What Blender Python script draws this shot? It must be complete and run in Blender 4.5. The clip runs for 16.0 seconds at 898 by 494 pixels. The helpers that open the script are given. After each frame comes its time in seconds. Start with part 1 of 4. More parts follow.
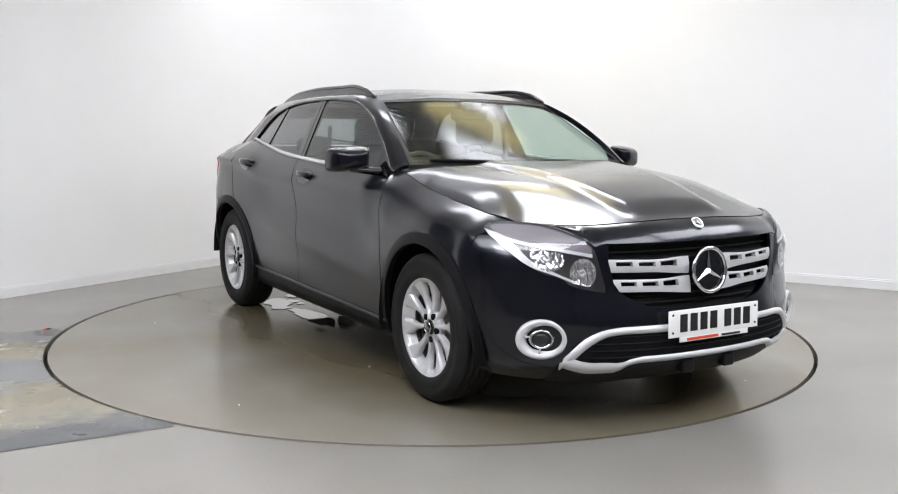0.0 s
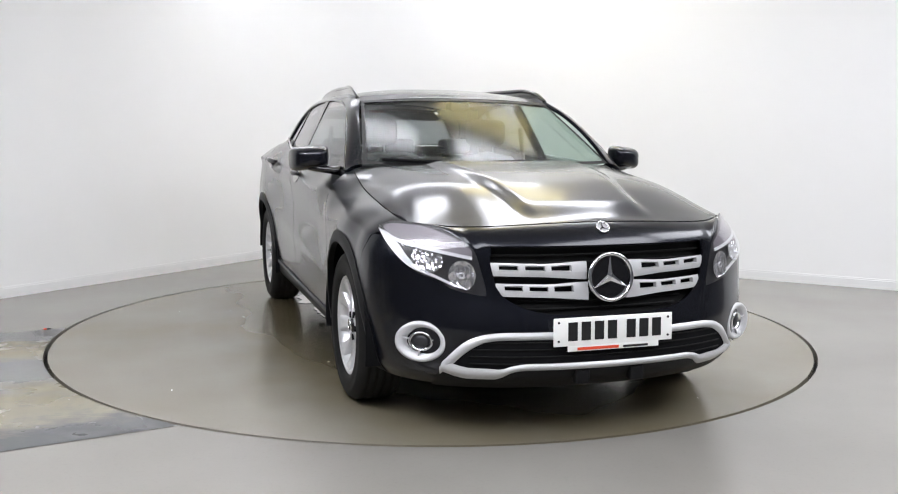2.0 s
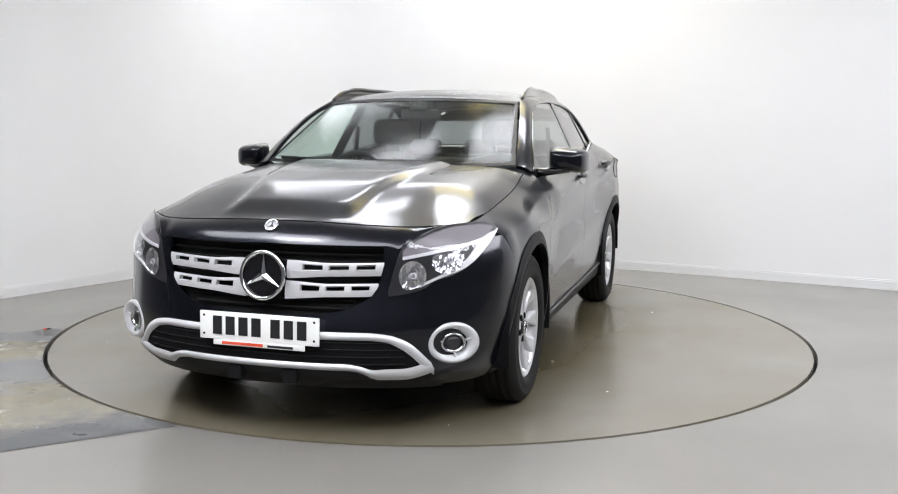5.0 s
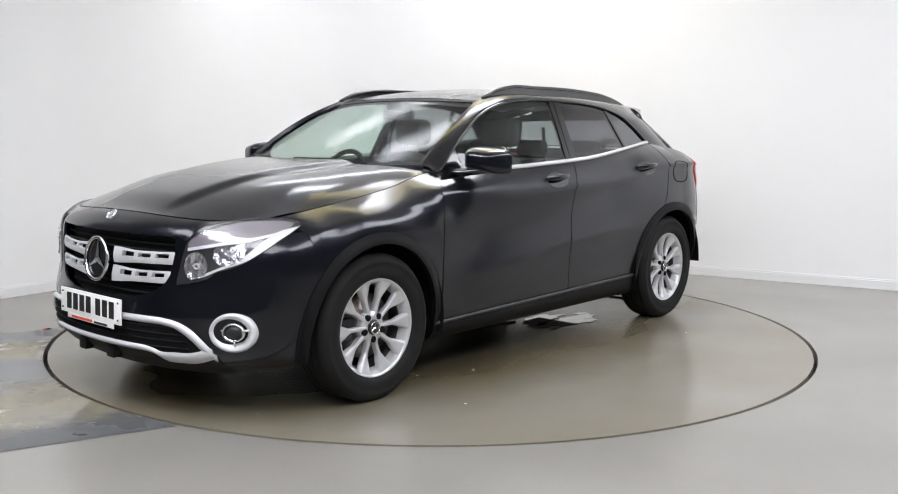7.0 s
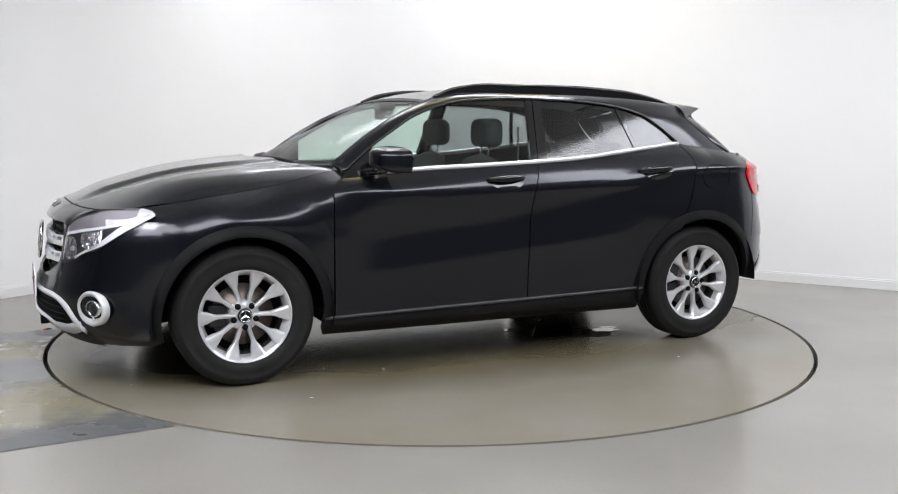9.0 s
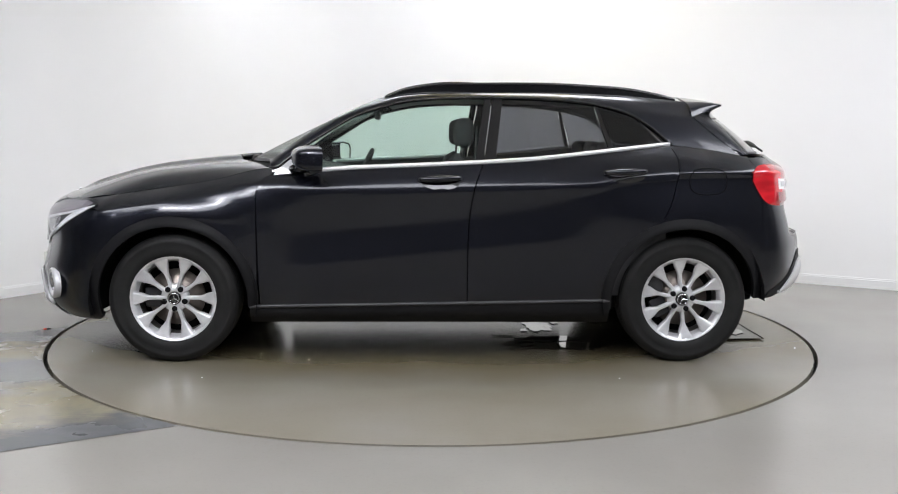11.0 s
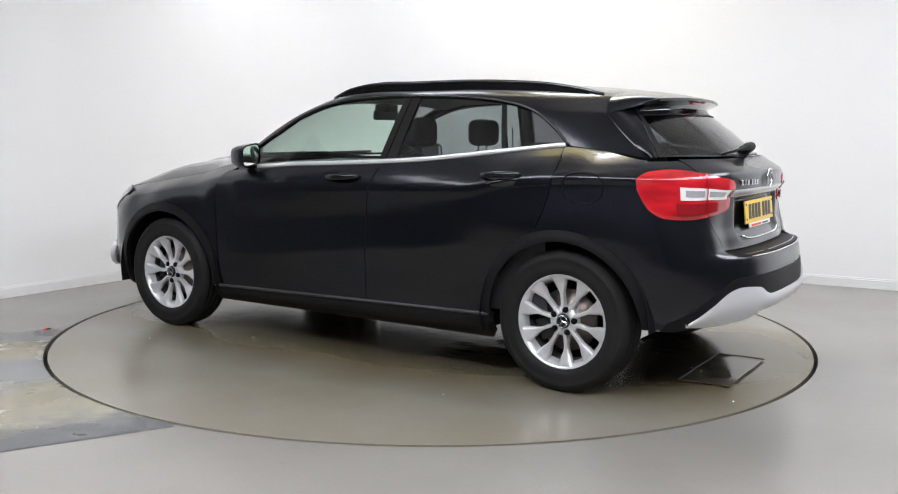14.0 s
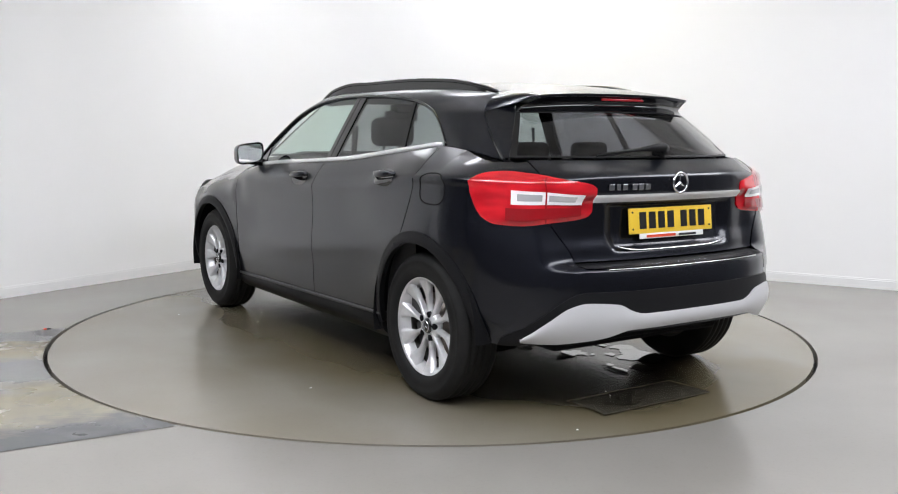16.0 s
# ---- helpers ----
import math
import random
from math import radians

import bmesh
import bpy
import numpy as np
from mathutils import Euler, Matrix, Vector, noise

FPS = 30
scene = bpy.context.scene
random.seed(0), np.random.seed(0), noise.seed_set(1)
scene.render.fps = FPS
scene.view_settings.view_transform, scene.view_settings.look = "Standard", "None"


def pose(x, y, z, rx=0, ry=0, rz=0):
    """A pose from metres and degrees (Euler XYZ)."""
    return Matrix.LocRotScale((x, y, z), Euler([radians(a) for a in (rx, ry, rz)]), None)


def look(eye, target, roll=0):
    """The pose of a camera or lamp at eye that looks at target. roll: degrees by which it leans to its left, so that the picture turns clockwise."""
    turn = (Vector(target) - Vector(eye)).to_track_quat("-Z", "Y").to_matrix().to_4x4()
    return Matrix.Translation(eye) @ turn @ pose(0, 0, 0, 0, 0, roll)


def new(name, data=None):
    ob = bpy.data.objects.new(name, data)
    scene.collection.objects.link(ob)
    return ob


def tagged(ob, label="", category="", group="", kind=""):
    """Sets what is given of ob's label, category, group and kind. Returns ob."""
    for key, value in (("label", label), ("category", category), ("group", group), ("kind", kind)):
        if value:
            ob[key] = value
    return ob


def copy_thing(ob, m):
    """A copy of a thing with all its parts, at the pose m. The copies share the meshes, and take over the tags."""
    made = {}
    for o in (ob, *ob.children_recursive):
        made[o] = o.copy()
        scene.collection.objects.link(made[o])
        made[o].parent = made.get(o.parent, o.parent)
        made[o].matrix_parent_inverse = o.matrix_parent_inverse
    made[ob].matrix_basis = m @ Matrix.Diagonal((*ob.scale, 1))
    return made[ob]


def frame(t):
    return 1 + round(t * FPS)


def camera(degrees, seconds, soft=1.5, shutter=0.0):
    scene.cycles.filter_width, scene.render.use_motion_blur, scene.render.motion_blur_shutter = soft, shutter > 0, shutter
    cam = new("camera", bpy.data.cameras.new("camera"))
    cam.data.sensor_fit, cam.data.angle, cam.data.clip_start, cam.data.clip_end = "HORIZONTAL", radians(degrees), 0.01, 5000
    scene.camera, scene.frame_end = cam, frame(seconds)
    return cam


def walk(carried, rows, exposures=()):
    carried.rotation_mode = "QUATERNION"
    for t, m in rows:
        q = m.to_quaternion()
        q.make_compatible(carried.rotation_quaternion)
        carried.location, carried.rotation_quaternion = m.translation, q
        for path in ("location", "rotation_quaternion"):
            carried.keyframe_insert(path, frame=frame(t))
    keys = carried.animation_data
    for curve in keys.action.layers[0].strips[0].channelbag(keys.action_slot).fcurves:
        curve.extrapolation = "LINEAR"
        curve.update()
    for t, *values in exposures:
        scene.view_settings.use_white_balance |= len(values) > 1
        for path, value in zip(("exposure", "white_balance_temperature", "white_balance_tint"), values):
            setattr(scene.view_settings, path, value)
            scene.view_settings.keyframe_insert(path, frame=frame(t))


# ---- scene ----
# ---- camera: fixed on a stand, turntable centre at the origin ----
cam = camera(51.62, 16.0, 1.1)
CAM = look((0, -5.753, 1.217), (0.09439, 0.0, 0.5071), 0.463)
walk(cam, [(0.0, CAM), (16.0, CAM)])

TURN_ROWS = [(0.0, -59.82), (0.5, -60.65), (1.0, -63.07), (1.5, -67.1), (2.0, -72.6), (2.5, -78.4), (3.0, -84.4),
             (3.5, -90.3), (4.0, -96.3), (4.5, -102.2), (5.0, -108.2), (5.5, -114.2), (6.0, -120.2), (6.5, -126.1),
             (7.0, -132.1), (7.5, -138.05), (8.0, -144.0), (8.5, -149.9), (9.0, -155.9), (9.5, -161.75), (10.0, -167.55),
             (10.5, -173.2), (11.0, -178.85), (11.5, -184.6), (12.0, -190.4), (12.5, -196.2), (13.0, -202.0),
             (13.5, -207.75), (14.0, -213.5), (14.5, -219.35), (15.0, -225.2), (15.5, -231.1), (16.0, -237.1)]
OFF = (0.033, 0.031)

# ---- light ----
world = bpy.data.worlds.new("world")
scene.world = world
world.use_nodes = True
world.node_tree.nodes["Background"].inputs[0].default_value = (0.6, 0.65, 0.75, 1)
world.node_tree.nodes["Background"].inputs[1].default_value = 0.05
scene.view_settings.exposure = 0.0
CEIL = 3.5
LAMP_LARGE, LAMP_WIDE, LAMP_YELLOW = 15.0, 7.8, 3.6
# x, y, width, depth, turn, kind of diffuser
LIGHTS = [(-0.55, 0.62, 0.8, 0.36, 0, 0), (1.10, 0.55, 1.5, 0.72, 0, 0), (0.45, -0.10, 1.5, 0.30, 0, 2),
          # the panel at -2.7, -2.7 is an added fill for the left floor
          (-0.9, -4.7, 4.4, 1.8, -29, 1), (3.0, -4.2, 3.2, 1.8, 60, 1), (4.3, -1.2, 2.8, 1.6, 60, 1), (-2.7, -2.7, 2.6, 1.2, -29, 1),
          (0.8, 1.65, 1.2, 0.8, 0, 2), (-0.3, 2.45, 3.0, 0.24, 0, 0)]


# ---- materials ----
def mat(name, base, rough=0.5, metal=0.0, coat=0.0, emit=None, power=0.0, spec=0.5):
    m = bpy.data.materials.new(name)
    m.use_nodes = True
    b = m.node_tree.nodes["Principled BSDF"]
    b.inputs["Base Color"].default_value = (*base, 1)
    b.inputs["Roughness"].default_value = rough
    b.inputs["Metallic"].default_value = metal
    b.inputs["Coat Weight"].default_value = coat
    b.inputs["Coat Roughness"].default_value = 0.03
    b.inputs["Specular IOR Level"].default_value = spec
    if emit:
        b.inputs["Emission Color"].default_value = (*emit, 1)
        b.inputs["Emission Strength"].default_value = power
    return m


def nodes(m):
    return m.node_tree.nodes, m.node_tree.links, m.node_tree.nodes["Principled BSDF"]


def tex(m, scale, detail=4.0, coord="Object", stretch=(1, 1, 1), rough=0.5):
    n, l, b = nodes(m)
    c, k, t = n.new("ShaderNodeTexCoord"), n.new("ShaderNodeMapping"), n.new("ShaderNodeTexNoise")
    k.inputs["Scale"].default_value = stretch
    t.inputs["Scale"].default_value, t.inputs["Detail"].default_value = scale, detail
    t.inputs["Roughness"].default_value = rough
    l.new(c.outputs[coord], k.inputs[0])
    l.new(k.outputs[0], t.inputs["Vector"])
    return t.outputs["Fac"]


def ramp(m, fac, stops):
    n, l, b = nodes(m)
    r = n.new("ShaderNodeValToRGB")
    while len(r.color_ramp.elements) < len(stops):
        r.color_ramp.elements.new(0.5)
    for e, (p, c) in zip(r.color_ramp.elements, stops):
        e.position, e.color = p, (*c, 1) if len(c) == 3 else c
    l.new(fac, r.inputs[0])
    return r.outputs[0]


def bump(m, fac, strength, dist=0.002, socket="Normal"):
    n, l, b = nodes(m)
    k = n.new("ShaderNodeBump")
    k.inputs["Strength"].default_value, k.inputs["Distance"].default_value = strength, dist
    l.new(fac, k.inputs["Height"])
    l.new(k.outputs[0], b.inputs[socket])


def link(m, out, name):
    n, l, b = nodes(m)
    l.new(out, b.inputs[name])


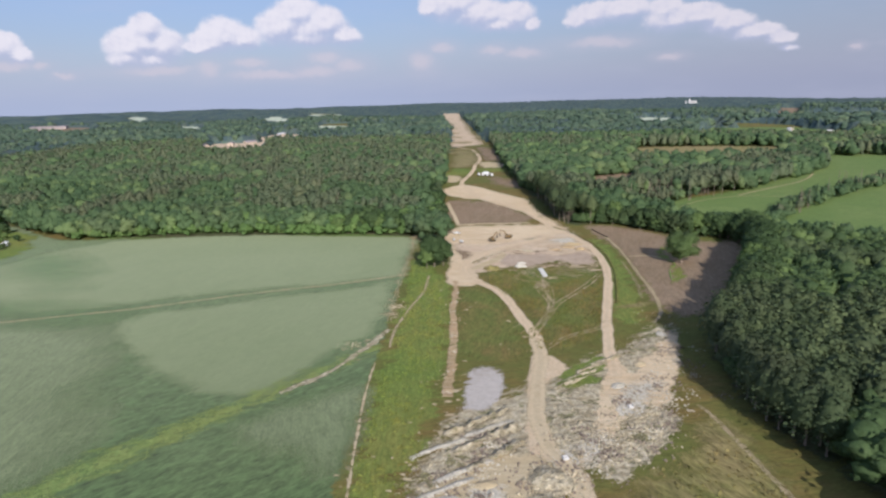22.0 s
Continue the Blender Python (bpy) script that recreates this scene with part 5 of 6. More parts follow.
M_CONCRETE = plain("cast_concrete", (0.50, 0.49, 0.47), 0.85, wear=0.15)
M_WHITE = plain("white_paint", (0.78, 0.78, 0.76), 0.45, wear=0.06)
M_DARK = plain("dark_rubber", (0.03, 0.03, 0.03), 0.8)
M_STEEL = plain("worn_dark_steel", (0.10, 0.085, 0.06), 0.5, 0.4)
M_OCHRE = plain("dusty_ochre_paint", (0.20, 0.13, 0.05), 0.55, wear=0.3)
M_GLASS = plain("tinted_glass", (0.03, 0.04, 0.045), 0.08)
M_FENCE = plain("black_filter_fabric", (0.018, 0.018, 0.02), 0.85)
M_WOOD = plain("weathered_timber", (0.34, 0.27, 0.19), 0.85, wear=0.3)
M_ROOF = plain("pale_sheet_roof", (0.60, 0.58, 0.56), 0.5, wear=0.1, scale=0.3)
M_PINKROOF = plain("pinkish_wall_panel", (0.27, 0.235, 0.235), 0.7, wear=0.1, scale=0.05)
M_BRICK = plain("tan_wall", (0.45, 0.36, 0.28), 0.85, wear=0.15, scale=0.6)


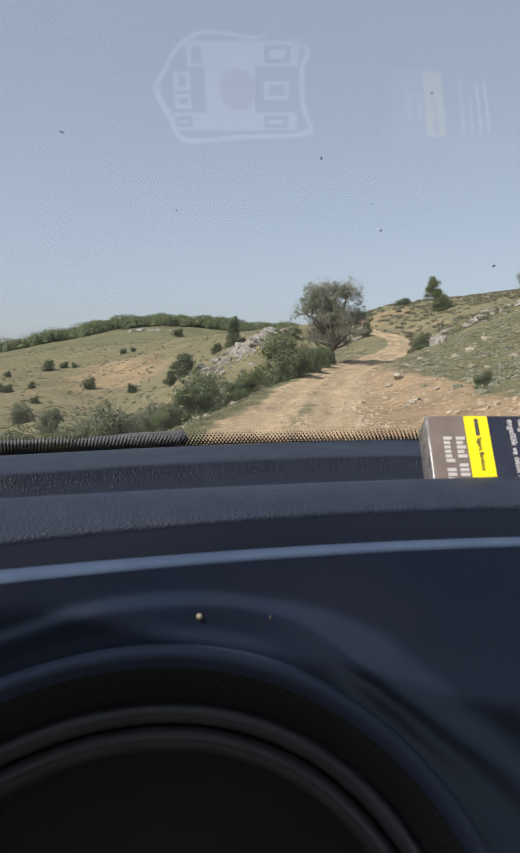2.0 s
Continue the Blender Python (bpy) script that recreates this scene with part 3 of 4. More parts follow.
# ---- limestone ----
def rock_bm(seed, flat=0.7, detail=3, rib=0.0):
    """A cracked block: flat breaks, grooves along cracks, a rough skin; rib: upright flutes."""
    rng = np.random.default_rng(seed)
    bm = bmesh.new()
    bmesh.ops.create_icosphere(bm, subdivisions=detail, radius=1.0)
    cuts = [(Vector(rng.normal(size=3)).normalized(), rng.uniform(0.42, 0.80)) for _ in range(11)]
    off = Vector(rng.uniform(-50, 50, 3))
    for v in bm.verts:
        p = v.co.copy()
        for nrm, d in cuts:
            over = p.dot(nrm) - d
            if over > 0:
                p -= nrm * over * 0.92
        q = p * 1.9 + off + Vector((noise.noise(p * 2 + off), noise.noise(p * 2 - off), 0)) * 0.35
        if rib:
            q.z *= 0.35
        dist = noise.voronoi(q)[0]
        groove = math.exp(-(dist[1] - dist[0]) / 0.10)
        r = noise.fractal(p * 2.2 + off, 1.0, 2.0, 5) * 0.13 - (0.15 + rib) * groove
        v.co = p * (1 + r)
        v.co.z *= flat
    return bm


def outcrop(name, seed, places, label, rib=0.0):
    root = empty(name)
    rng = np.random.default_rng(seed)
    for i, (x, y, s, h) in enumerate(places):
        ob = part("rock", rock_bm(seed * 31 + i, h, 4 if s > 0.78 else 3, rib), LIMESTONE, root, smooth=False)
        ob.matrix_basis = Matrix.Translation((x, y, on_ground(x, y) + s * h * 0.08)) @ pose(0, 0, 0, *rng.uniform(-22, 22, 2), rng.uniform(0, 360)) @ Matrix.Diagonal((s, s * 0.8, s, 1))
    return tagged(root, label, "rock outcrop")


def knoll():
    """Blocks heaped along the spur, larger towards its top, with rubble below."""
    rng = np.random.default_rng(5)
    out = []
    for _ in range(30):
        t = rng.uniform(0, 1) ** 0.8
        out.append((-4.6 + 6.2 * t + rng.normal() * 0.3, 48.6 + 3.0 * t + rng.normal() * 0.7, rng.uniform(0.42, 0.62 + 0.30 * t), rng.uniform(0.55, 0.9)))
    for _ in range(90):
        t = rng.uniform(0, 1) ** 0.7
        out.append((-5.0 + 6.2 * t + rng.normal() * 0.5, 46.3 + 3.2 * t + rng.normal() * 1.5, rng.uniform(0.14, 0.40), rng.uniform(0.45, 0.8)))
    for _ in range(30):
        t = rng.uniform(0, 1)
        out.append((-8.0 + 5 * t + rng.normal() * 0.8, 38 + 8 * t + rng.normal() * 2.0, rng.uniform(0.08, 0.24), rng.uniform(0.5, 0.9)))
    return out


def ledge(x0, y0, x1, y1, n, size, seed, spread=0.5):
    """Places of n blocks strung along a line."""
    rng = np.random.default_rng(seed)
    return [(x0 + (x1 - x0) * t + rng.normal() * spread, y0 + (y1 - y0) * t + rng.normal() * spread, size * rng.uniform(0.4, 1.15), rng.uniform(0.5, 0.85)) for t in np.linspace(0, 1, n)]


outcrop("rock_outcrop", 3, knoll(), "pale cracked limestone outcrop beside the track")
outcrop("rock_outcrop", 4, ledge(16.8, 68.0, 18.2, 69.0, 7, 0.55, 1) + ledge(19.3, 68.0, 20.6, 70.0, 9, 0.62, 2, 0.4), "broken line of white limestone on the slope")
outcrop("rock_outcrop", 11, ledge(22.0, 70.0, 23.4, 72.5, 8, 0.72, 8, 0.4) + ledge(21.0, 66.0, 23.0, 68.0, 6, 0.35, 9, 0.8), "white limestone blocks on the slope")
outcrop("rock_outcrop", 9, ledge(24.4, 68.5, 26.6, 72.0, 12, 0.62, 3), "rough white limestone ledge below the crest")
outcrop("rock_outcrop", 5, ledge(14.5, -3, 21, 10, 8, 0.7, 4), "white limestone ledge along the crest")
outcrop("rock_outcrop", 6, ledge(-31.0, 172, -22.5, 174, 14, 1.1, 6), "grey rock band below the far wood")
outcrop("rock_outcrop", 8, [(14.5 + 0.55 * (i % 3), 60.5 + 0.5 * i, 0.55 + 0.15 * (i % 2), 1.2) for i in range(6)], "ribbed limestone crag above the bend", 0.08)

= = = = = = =

Count how many lines in the data contain the word "over", giving the number without comment.

→ **EXPECTED OUTPUT**
4